Por outro lado, com a explosão da Internet e da Web 2.0 estamos em um universo no qual há muito mais informação do que podemos consumir. Portanto, agora o problema não é a falta de informação; é a seleção da informação. Durante muito tempo, a maioria das sociedades humanas viveu sob sistemas autoritários de poder, que praticaram a censura. O controle da informação era de importância capital para o poder e, por conseguinte, a realidade da informação era a escassez. Havia muito pouca informação que circulava, e o controle dessa circulação era o que dava mais poder ao poder.

Hoje essa situação mudou. A informação circula de modo superabundante e ninguém pode detê-la. Não há nenhum poder suficientemente autoritário para impedir a informação de circular. É muito difícil. A Internet agora nos permite ter acesso, quase gratuito, a jazidas literalmente oceânicas de informação e a dificuldade é como podemos nos orientar por esse labirinto. Isso apresenta enormes problemas. E o primeiro destes problemas é o da censura. Porque a censura mudou.

Antes, a censura era exercida pelo poder político ou pelo poder, digamos, moral ou religioso, havia pouca informação e os cidadãos diziam que era preciso lutar para obter mais liberdade de informação. O que chamamos de liberdade? Liberdade de comunicar, em resumo. A liberdade de pensar livremente, de comunicar suas idéias, a liberdade de reunião, a liberdade de expressar-se ou a liberdade de imprimir, etc., isso é, no plano político, a liberdade. Justamente a liberdade é a margem de possibilidade da expressão dos grupos sociais que constituem uma sociedade.

E então, os cidadãos diziam, quanto mais liberdade tenhamos, mais comunicação haverá; ou, pelo contrário, quanto mais comunicação exista, mais liberdade haverá. E assim foram feitas as revoluções no século XVIII, essencialmente para ter a possibilidade de comunicar, de trocar informações. Os cidadãos tinham, inconscientemente, a idéia de que quanto mais comunicação houvesse, mais libertad haveria em nossas sociedades.

Mas não há dúvida que, já há alguns anos, temos percebido que essa curva, que era quase uma mediatriz, uma diagonal ascendente, proporcional, por assim dizer —quanto mais comunicação, mais liberdade havia— e que parecia que ia subir até o céu, mudou.

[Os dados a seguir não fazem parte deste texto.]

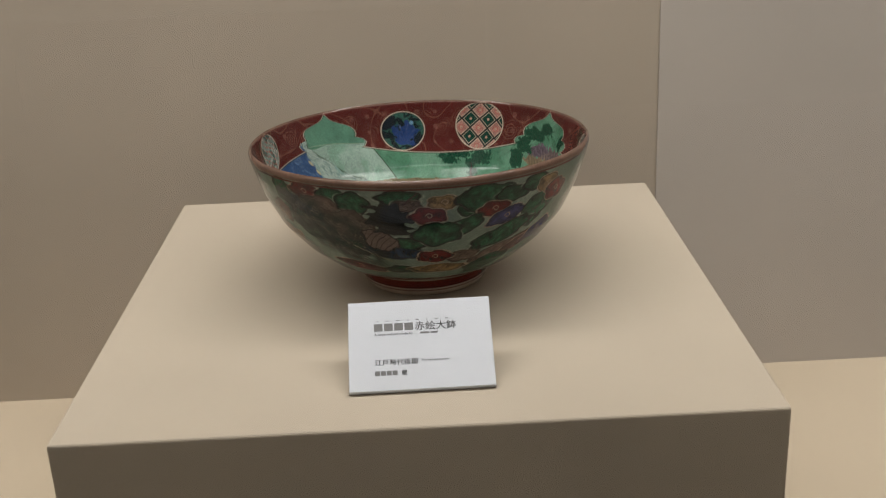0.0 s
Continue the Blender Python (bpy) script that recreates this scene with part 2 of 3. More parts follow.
def glow_board():
    """A made-up standing pale board with a sloping top, on two posts; its glow replaces lamplight."""
    base = empty("mirrored_glow_board", pose(-1.524, -2.57, GROUND_Z))
    part("panel", plate(((-0.31, 0.730), (0.215, 0.730), (0.215, 1.026), (0.17, 1.022), (0.075, 0.985), (-0.27, 0.800)), -0.012, 0.0), BOARD_GLOW, base, "pale panel that glows in place of lamplight")
    part("fold", plate(((0.085, 0.735), (0.212, 0.735), (0.212, 0.90), (0.16, 0.88), (0.12, 0.95)), 0.001, 0.004), PALE_GLOW, base, "dimmer glowing leaf on the panel")
    part("tag", box(-0.004, 0.006, 0.001, 0.006, 0.835, 0.870), METAL, base)
    part("rail", box(-0.31, 0.215, -0.03, -0.012, 0.715, 0.745, 0.003), METAL, base)
    for x in (-0.25, 0.16):
        part("post", rod((x, -0.022, 0.02), (x, -0.022, 0.72), 0.014), METAL, base)
        part("foot", box(x - 0.03, x + 0.03, -0.18, 0.14, 0, 0.02, 0.005), METAL, base)
    return tagged(base, "made-up pale glowing board on two dark posts", "display board")


glow_board()


def partition(x0, x1, y, high):
    """An added freestanding cloth blocker on two feet, which hides mirrored glows."""
    half = (x1 - x0) / 2
    base = empty("mirror_blocker", pose(x0 + half, y, GROUND_Z))
    part("panel", box(-half, half, -0.012, 0.012, 0.06, high, 0.004), BLOCKER_CLOTH, base)
    for x in (0.03 - half, half - 0.03):
        part("foot", box(x - 0.02, x + 0.02, -0.07, 0.07, 0, 0.07, 0.006), METAL, base)
    return tagged(base, "dark freestanding blocker on metal feet, added to hide mirrored glows", "partition", "partition screens")


# unseen blockers, placed to cut off the board, strip and tube further left
partition(-1.95, -1.085, -0.88, 1.50)
partition(-0.895, -0.79, -0.98, 1.155)


def far_case():
    """A low showcase across the gallery; its ledge glows by itself, its glowing back is added for haze."""
    base = empty("wall_showcase", pose(0.50, -5.06, GROUND_Z))
    part("body", box(-0.14, 2.6, -0.30, 0.0, 0, 0.68, 0.01), METAL, base)
    part("ledge", box(-0.137, 2.6, -0.02, 0.02, 0.745, 0.805, 0.004), PALE_GLOW, base, "pale ledge that glows in place of lamplight")
    part("bracket", box(-0.137, 0.0, -0.02, 0.016, 0.692, 0.742, 0.004), PALE_GLOW, base)
    part("rail", box(0.095, 0.55, -0.02, 0.0, 0.858, 0.872, 0.003), PALE_GLOW, base)
    part("name_strip", box(0.385, 0.475, 0.002, 0.006, 0.684, 0.694), PALE_GLOW, base, "small glowing strip")
    part("back", box(-0.10, 2.6, -0.32, -0.30, 0.68, 1.75, 0.004), HAZE_GLOW, base, "dim glowing back of the showcase, added for mirrored haze")
    for x in (-0.12, 2.58):
        part("upright", box(x - 0.015, x + 0.015, -0.30, -0.27, 0.66, 1.75, 0.003), METAL, base)
    return tagged(base, "low showcase with a glowing ledge and a dim glowing back", "showcase")


far_case()

# ---- pedestals ----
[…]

Na verdade, como demonstra com brilhantismo, do seu jeito, este livro de Pascual Serrano, percebemos, depois de todas as manipulações midiáticas ligadas ao ocorrido na Romênia, ao assunto Tamisara, à Guerra do Golfo, à Guerra do Iraque, ao 11 de março, etc., que ter mais informação não trazia mais liberdade. E, então, nossa curva que subia como uma diagonal, de repente transformou-se em uma paralela.

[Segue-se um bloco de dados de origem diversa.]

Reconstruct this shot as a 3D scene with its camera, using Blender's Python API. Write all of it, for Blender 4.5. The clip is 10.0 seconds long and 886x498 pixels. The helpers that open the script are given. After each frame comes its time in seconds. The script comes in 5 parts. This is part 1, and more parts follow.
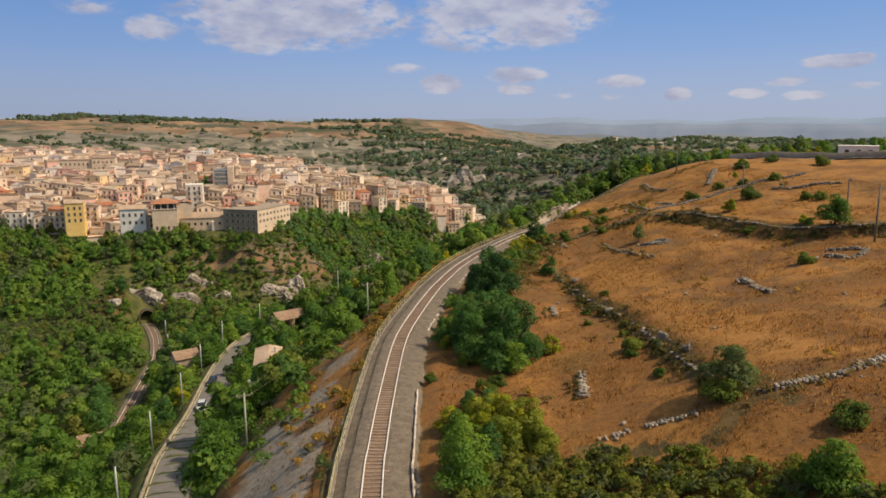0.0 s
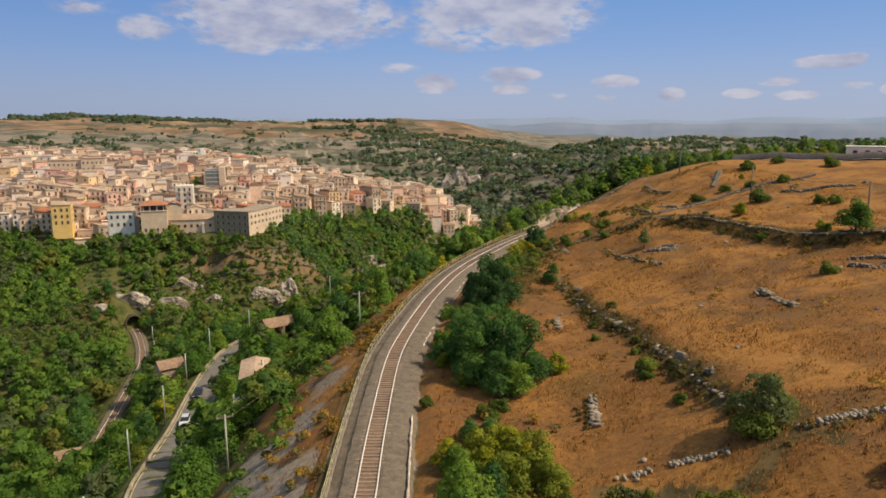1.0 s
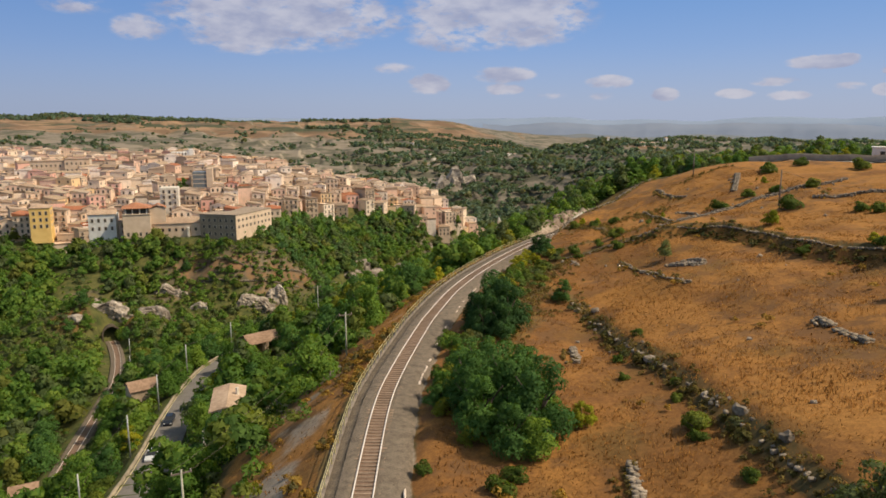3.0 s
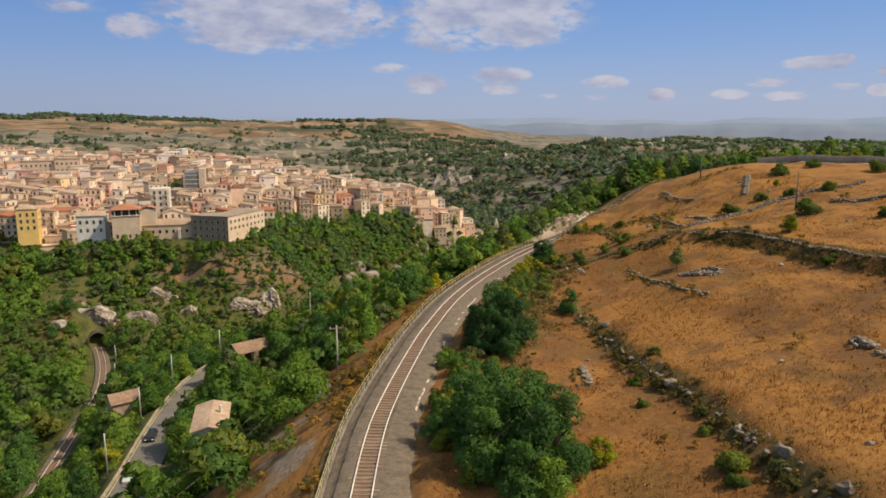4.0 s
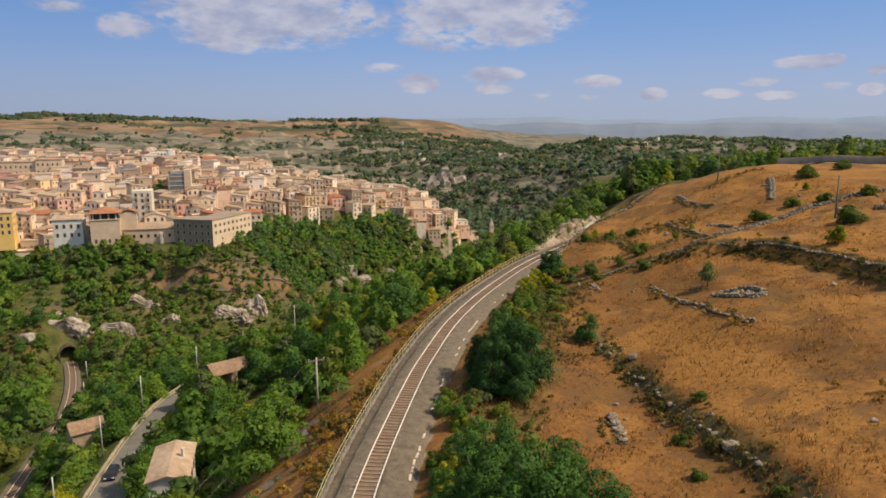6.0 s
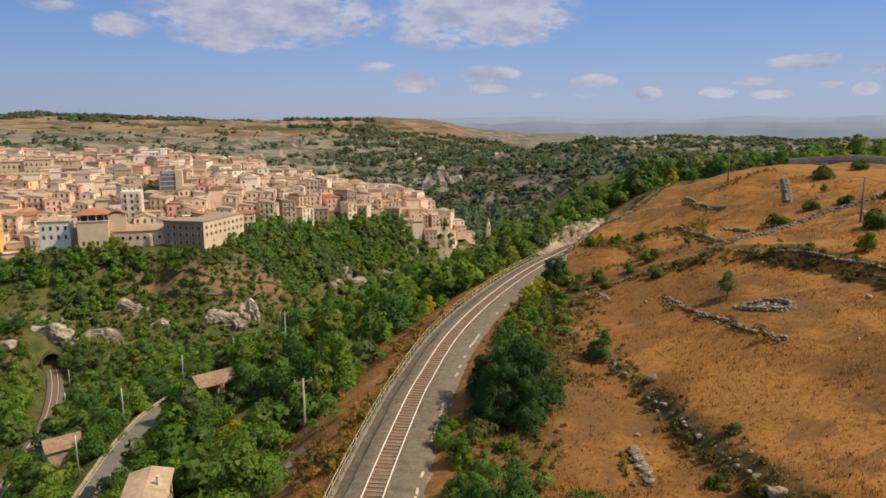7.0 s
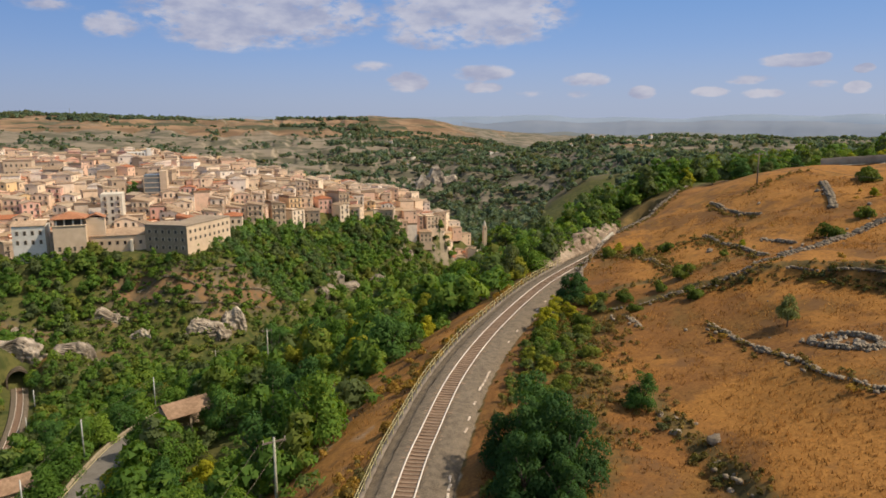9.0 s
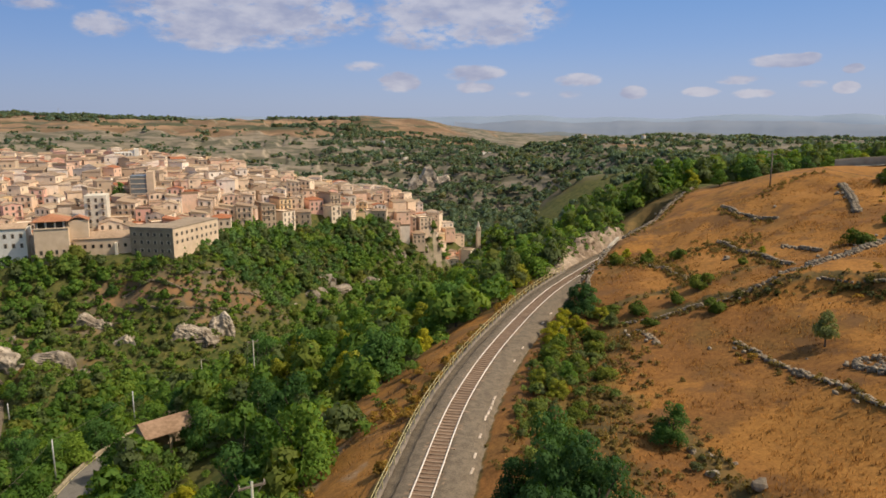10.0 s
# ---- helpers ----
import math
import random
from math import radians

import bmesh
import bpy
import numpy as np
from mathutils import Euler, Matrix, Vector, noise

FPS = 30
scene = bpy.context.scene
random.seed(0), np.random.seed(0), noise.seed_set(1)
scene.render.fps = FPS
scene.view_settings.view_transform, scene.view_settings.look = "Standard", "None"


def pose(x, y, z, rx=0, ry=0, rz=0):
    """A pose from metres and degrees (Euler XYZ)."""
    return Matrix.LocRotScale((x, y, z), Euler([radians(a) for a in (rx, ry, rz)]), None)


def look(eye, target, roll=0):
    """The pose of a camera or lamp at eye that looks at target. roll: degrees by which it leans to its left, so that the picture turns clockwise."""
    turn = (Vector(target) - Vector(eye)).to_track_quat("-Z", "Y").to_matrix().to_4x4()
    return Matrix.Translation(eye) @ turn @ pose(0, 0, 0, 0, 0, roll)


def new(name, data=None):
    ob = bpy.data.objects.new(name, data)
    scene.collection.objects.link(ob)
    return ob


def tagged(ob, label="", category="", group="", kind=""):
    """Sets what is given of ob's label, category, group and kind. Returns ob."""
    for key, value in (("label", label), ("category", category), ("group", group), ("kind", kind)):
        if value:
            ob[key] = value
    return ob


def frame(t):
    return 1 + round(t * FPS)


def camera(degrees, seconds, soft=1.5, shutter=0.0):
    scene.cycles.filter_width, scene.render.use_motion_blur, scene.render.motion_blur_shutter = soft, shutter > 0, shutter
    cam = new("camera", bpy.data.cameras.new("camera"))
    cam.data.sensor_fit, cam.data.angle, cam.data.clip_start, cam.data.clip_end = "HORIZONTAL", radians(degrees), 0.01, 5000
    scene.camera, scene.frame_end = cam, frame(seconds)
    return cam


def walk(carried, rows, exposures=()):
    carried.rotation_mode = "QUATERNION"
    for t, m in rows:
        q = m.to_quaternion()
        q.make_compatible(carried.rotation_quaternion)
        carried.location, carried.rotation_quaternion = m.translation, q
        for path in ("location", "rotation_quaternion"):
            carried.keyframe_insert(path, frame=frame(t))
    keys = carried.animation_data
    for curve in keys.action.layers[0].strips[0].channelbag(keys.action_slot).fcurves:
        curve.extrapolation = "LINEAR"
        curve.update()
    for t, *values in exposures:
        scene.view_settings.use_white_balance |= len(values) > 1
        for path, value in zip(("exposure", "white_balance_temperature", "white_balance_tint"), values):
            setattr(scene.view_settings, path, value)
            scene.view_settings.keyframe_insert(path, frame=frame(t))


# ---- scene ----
cam = camera(65.3, 10.0, soft=1.65)
PATH = [
    (0, (1.44, -3.099, 26.488), (1.709, -1.149, 26.134), 0.0),
    (0.5, (1.783, -0.021, 26.462), (2.06, 1.928, 26.108), 0.0),
    (1, (2.115, 3.301, 26.479), (2.399, 5.248, 26.125), 0.0),
    (1.5, (2.467, 6.503, 26.417), (2.755, 8.45, 26.063), 0.1),
    (2, (2.811, 9.889, 26.362), (3.104, 11.836, 26.008), 0.1),
    (2.5, (3.201, 13.167, 26.332), (3.497, 15.113, 25.978), 0.0),
    (4, (4.352, 23.457, 26.195), (4.663, 25.4, 25.841), 0.1),
    (4.5, (4.716, 26.675, 26.145), (5.032, 28.618, 25.791), 0.0),
    (5, (5.123, 30.189, 26.09), (5.444, 32.131, 25.735), 0.0),
    (5.5, (5.575, 33.5, 26.02), (5.9, 35.442, 25.665), 0.0),
    (7, (6.88, 43.971, 25.766), (7.221, 45.909, 25.409), -0.0),
    (7.5, (7.313, 47.491, 25.689), (7.659, 49.428, 25.331), -0.1),
    (8, (7.71, 51.195, 25.611), (8.059, 53.131, 25.253), -0.1),
    (8.5, (8.116, 54.767, 25.469), (8.468, 56.703, 25.111), -0.1),
    (9, (8.453, 58.431, 25.37), (8.811, 60.365, 25.011), -0.1),
    (9.5, (8.703, 61.923, 25.354), (9.072, 63.855, 24.994), -0.1),
    (10, (9.062, 65.837, 25.146), (9.442, 67.767, 24.787), -0.1),
]
walk(cam, [(t, look(eye, target, roll)) for t, eye, target, roll in PATH])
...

Por muita informação que houvesse, nossa liberdade não se modificava, se mantinha inalterável. E o perigo que corremos neste momento é que quanto mais informação tenhamos, menos liberdade teremos. Porque a informação agora me engana, me confunde, me desorienta. Há tanta informação não verificada, tanta “balela" como diz Pascual Serrano, que não sei mais o que pensar. Na verdade, estou percebendo que muitas dessas informações que recebo estão mentindo, como mentiram durante a Guerra do Golfo, como mentiram em Timisoara, como mentiram na Bósnia, como mentiram no Kossovo, ou como o engodo das “armas de destruição massiva” para justificar a guerra do Iraque.

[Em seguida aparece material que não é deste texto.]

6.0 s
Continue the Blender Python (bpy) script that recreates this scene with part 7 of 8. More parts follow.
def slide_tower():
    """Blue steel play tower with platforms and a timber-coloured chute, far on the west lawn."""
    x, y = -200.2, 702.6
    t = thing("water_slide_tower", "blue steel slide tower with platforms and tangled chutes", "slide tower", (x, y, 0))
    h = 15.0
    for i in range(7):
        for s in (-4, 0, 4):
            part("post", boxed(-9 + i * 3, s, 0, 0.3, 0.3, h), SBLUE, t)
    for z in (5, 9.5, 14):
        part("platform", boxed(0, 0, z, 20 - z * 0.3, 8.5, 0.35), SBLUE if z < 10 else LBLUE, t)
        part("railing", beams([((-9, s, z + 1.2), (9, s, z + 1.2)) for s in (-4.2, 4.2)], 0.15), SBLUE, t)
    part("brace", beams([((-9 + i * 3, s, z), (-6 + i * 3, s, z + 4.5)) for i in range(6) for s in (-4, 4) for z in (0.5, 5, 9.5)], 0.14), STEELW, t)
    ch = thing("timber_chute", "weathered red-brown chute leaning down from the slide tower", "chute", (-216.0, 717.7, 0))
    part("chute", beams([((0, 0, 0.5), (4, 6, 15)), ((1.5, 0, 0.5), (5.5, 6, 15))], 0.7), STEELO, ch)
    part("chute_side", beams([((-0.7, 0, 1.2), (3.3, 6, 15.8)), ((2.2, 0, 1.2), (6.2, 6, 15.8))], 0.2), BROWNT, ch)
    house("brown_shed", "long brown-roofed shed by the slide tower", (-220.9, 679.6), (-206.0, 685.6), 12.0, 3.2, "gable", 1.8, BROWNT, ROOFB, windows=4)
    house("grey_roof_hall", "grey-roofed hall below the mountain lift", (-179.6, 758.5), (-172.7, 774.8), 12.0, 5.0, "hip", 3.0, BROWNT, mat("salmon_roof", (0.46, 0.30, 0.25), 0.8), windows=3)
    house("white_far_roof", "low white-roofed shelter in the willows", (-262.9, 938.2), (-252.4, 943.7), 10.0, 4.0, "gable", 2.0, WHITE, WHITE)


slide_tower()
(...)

Quanto mais informação existe agora, menos liberdade ela me proporciona. Porque não sei mais o que fazer, e percebo, de fato, que o funcionamento da verdade das nossas sociedades é muito relativo. O que é a verdade em matéria de informação? A verdade informativa é quando toda a mídia: a imprensa, o rádio, a televisão e a Internet dizem a mesma coisa sobre um tema, dizem que uma coisa é verdade… mesmo que seja mentira. Isto está restabelecendo esse princípio que Aldous Huxley desenvolveu em seu romance Um mundo feliz... Huxley diz: “Trinta e seis mil repetições constituem a verdade.” Se a mídia repete algo trinta e seis mil vezes, estabelece a verdade… mesmo não sendo verdade. E assim os cidadãos não sabem mais onde está a verdade. E a mídia, em vez de contribuir para nos guiar neste labirinto, o que faz é nos confundir mais, nos enganar mais, nos manipular mais.

Por isso se criou uma tal desconfiança com respeito à mídia na sociedade. A riqueza principal dos meios de comunicação é sua credibilidade. nenhum capital é mais importante para um meio de comunicação que sua credibilidade, porque o que eles vendem é, na verdade, essa credibilidade. Nós compramos porque eles são confiáveis, se não fossem confiáveis para que iríamos comprar, ou senão, para que vou assistir tal programa de televisão ou escutar o rádio se não confio no jornalista ou no meio que está se expressando? É seu principal capital, e este capital, como demonstra com clareza evangélica este livro de Pascual Serrano, está sendo dilapidado.